>>

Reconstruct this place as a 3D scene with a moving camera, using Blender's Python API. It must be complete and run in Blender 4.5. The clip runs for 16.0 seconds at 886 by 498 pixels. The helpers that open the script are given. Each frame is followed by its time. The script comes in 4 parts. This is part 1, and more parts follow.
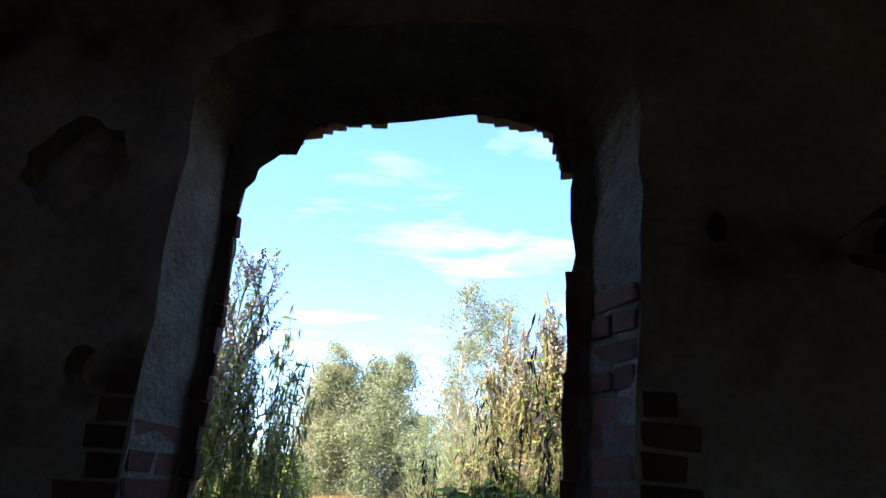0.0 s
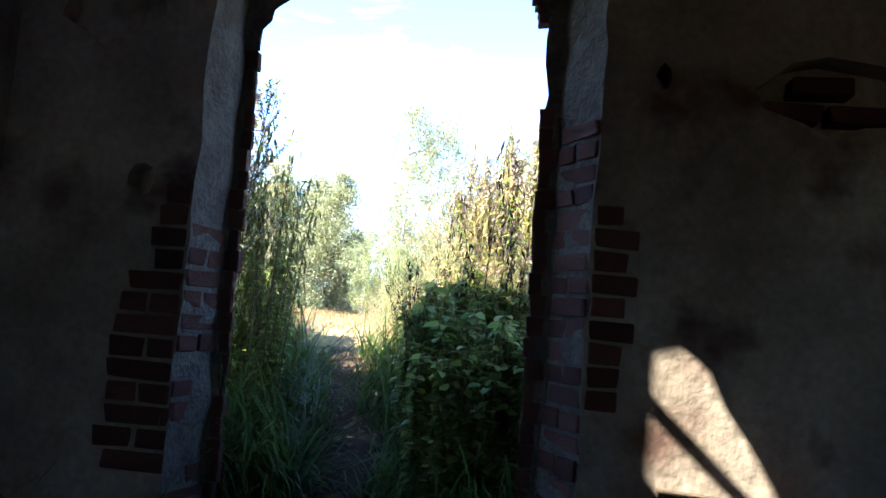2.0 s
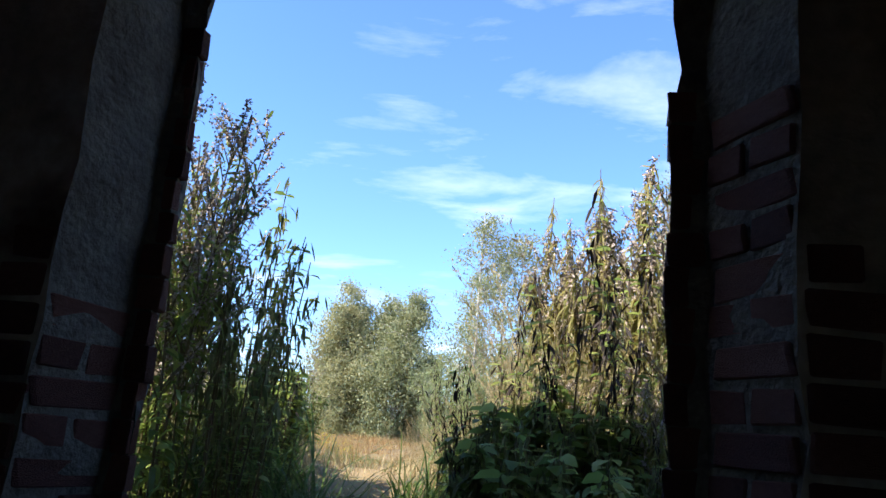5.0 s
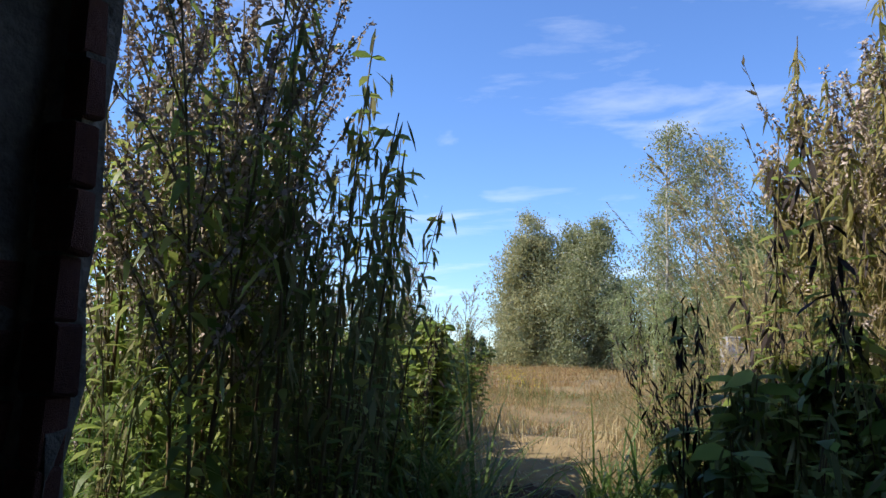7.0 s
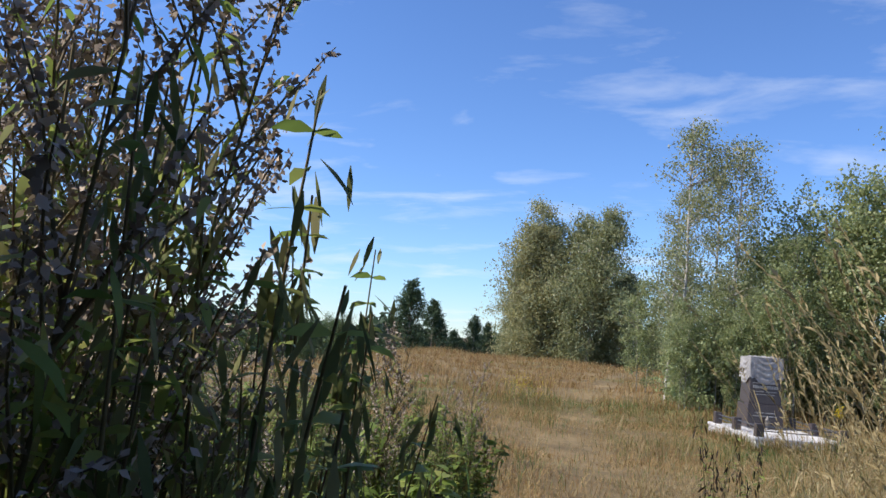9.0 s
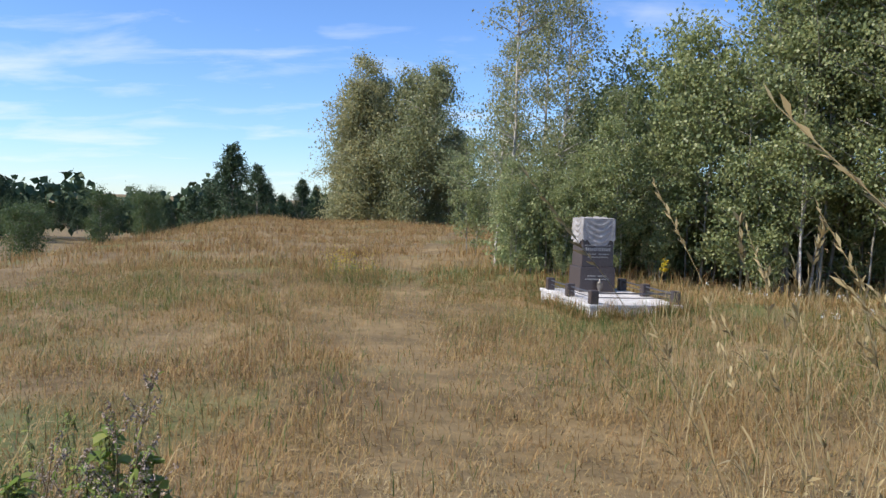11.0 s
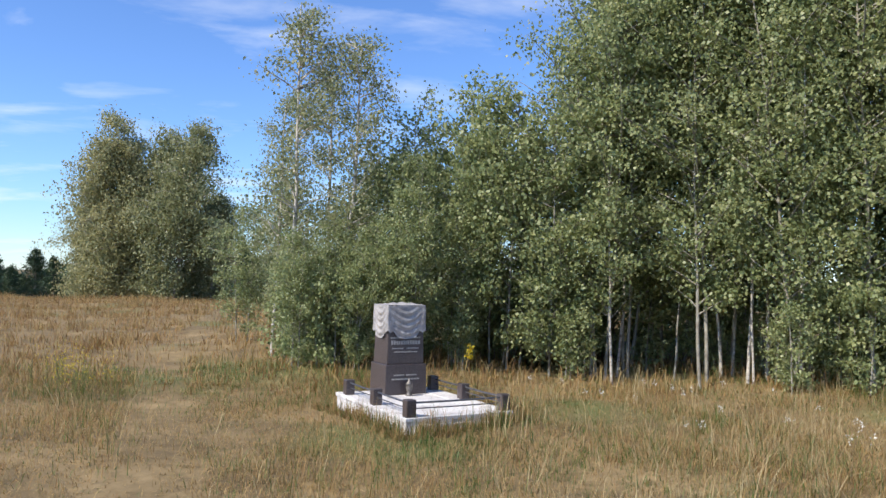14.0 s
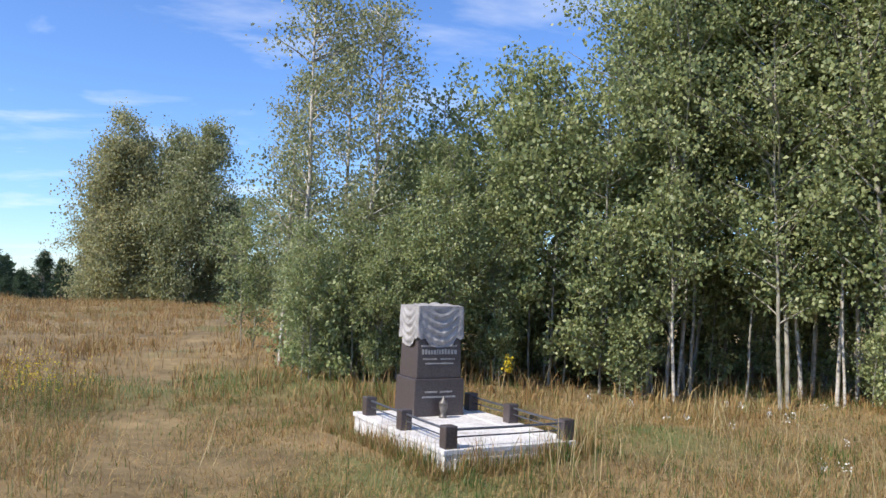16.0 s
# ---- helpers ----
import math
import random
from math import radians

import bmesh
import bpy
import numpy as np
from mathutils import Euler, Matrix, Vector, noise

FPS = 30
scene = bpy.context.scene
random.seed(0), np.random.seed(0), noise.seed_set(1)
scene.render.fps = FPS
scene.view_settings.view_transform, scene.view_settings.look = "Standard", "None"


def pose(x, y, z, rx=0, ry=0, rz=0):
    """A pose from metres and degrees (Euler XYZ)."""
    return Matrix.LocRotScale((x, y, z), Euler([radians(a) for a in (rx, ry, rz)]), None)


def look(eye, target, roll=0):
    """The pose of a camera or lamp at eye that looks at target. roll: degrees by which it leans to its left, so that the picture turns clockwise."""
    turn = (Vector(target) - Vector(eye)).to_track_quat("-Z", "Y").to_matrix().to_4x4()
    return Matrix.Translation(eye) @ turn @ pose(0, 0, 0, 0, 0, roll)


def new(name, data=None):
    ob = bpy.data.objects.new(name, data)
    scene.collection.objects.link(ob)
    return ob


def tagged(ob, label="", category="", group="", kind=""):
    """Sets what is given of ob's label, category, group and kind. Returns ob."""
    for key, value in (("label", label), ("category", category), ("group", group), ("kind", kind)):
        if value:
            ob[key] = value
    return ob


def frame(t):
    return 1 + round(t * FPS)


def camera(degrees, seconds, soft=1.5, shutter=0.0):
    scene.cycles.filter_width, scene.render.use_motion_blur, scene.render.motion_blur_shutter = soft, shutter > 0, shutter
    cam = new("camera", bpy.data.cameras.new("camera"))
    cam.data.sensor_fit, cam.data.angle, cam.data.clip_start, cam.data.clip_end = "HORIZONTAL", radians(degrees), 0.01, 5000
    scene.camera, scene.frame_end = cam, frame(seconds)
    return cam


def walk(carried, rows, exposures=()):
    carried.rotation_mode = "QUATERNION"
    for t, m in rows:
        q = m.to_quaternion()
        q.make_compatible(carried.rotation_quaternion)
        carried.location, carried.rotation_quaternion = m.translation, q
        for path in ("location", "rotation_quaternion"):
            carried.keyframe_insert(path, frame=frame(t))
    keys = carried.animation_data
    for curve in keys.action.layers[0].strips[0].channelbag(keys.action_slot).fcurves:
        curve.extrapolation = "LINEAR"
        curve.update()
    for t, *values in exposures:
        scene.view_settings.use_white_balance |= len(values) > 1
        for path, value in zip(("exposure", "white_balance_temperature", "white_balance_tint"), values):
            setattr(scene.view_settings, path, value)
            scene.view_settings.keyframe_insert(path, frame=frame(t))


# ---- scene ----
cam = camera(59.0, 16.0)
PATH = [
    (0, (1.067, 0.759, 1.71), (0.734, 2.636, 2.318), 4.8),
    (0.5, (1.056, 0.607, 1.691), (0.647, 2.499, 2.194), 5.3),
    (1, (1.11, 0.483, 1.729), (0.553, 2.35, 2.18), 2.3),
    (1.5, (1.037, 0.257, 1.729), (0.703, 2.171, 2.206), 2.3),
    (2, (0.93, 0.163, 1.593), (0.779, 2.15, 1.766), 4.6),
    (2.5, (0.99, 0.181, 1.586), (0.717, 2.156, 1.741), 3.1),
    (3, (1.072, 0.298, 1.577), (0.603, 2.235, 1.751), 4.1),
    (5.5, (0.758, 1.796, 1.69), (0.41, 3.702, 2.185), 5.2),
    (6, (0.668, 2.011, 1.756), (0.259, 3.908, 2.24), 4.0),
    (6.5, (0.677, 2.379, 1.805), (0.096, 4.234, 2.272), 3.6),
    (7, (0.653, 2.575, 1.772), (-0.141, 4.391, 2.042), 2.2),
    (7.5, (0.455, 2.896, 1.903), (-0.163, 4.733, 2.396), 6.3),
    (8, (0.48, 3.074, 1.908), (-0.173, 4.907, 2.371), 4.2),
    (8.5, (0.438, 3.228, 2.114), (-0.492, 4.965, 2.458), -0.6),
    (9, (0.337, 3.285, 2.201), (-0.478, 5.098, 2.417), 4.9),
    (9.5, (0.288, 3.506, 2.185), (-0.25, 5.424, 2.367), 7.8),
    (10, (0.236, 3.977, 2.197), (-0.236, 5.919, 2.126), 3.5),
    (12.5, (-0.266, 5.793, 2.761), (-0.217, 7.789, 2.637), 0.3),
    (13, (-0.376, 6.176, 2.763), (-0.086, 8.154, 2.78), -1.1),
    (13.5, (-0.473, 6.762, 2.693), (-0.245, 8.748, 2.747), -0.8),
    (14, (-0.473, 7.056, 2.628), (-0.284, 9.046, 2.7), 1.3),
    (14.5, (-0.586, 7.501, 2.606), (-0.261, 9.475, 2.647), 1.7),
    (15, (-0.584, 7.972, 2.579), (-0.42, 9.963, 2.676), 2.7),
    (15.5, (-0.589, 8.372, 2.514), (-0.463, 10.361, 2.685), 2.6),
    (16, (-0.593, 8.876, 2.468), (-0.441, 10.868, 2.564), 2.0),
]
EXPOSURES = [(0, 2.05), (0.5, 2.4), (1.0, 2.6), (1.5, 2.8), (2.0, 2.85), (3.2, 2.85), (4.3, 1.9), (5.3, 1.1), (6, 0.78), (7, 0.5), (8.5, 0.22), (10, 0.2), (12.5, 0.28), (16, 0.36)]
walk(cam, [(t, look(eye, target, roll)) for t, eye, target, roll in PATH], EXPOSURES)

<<

Task: Retype the whole listing, keeping every line identical and omitting all pictures.

Exercise response:
Reconstruct this place as a 3D scene with a moving camera, using Blender's Python API. It must be complete and run in Blender 4.5. The clip runs for 16.0 seconds at 886 by 498 pixels. The helpers that open the script are given. Each frame is followed by its time. The script comes in 4 parts. This is part 1, and more parts follow.
0.0 s
2.0 s
5.0 s
7.0 s
9.0 s
11.0 s
14.0 s
16.0 s
# ---- helpers ----
import math
import random
from math import radians

import bmesh
import bpy
import numpy as np
from mathutils import Euler, Matrix, Vector, noise

FPS = 30
scene = bpy.context.scene
random.seed(0), np.random.seed(0), noise.seed_set(1)
scene.render.fps = FPS
scene.view_settings.view_transform, scene.view_settings.look = "Standard", "None"


def pose(x, y, z, rx=0, ry=0, rz=0):
    """A pose from metres and degrees (Euler XYZ)."""
    return Matrix.LocRotScale((x, y, z), Euler([radians(a) for a in (rx, ry, rz)]), None)


def look(eye, target, roll=0):
    """The pose of a camera or lamp at eye that looks at target. roll: degrees by which it leans to its left, so that the picture turns clockwise."""
    turn = (Vector(target) - Vector(eye)).to_track_quat("-Z", "Y").to_matrix().to_4x4()
    return Matrix.Translation(eye) @ turn @ pose(0, 0, 0, 0, 0, roll)


def new(name, data=None):
    ob = bpy.data.objects.new(name, data)
    scene.collection.objects.link(ob)
    return ob


def tagged(ob, label="", category="", group="", kind=""):
    """Sets what is given of ob's label, category, group and kind. Returns ob."""
    for key, value in (("label", label), ("category", category), ("group", group), ("kind", kind)):
        if value:
            ob[key] = value
    return ob


def frame(t):
    return 1 + round(t * FPS)


def camera(degrees, seconds, soft=1.5, shutter=0.0):
    scene.cycles.filter_width, scene.render.use_motion_blur, scene.render.motion_blur_shutter = soft, shutter > 0, shutter
    cam = new("camera", bpy.data.cameras.new("camera"))
    cam.data.sensor_fit, cam.data.angle, cam.data.clip_start, cam.data.clip_end = "HORIZONTAL", radians(degrees), 0.01, 5000
    scene.camera, scene.frame_end = cam, frame(seconds)
    return cam


def walk(carried, rows, exposures=()):
    carried.rotation_mode = "QUATERNION"
    for t, m in rows:
        q = m.to_quaternion()
        q.make_compatible(carried.rotation_quaternion)
        carried.location, carried.rotation_quaternion = m.translation, q
        for path in ("location", "rotation_quaternion"):
            carried.keyframe_insert(path, frame=frame(t))
    keys = carried.animation_data
    for curve in keys.action.layers[0].strips[0].channelbag(keys.action_slot).fcurves:
        curve.extrapolation = "LINEAR"
        curve.update()
    for t, *values in exposures:
        scene.view_settings.use_white_balance |= len(values) > 1
        for path, value in zip(("exposure", "white_balance_temperature", "white_balance_tint"), values):
            setattr(scene.view_settings, path, value)
            scene.view_settings.keyframe_insert(path, frame=frame(t))


# ---- scene ----
cam = camera(59.0, 16.0)
PATH = [
    (0, (1.067, 0.759, 1.71), (0.734, 2.636, 2.318), 4.8),
    (0.5, (1.056, 0.607, 1.691), (0.647, 2.499, 2.194), 5.3),
    (1, (1.11, 0.483, 1.729), (0.553, 2.35, 2.18), 2.3),
    (1.5, (1.037, 0.257, 1.729), (0.703, 2.171, 2.206), 2.3),
    (2, (0.93, 0.163, 1.593), (0.779, 2.15, 1.766), 4.6),
    (2.5, (0.99, 0.181, 1.586), (0.717, 2.156, 1.741), 3.1),
    (3, (1.072, 0.298, 1.577), (0.603, 2.235, 1.751), 4.1),
    (5.5, (0.758, 1.796, 1.69), (0.41, 3.702, 2.185), 5.2),
    (6, (0.668, 2.011, 1.756), (0.259, 3.908, 2.24), 4.0),
    (6.5, (0.677, 2.379, 1.805), (0.096, 4.234, 2.272), 3.6),
    (7, (0.653, 2.575, 1.772), (-0.141, 4.391, 2.042), 2.2),
    (7.5, (0.455, 2.896, 1.903), (-0.163, 4.733, 2.396), 6.3),
    (8, (0.48, 3.074, 1.908), (-0.173, 4.907, 2.371), 4.2),
    (8.5, (0.438, 3.228, 2.114), (-0.492, 4.965, 2.458), -0.6),
    (9, (0.337, 3.285, 2.201), (-0.478, 5.098, 2.417), 4.9),
    (9.5, (0.288, 3.506, 2.185), (-0.25, 5.424, 2.367), 7.8),
    (10, (0.236, 3.977, 2.197), (-0.236, 5.919, 2.126), 3.5),
    (12.5, (-0.266, 5.793, 2.761), (-0.217, 7.789, 2.637), 0.3),
    (13, (-0.376, 6.176, 2.763), (-0.086, 8.154, 2.78), -1.1),
    (13.5, (-0.473, 6.762, 2.693), (-0.245, 8.748, 2.747), -0.8),
    (14, (-0.473, 7.056, 2.628), (-0.284, 9.046, 2.7), 1.3),
    (14.5, (-0.586, 7.501, 2.606), (-0.261, 9.475, 2.647), 1.7),
    (15, (-0.584, 7.972, 2.579), (-0.42, 9.963, 2.676), 2.7),
    (15.5, (-0.589, 8.372, 2.514), (-0.463, 10.361, 2.685), 2.6),
    (16, (-0.593, 8.876, 2.468), (-0.441, 10.868, 2.564), 2.0),
]
EXPOSURES = [(0, 2.05), (0.5, 2.4), (1.0, 2.6), (1.5, 2.8), (2.0, 2.85), (3.2, 2.85), (4.3, 1.9), (5.3, 1.1), (6, 0.78), (7, 0.5), (8.5, 0.22), (10, 0.2), (12.5, 0.28), (16, 0.36)]
walk(cam, [(t, look(eye, target, roll)) for t, eye, target, roll in PATH], EXPOSURES)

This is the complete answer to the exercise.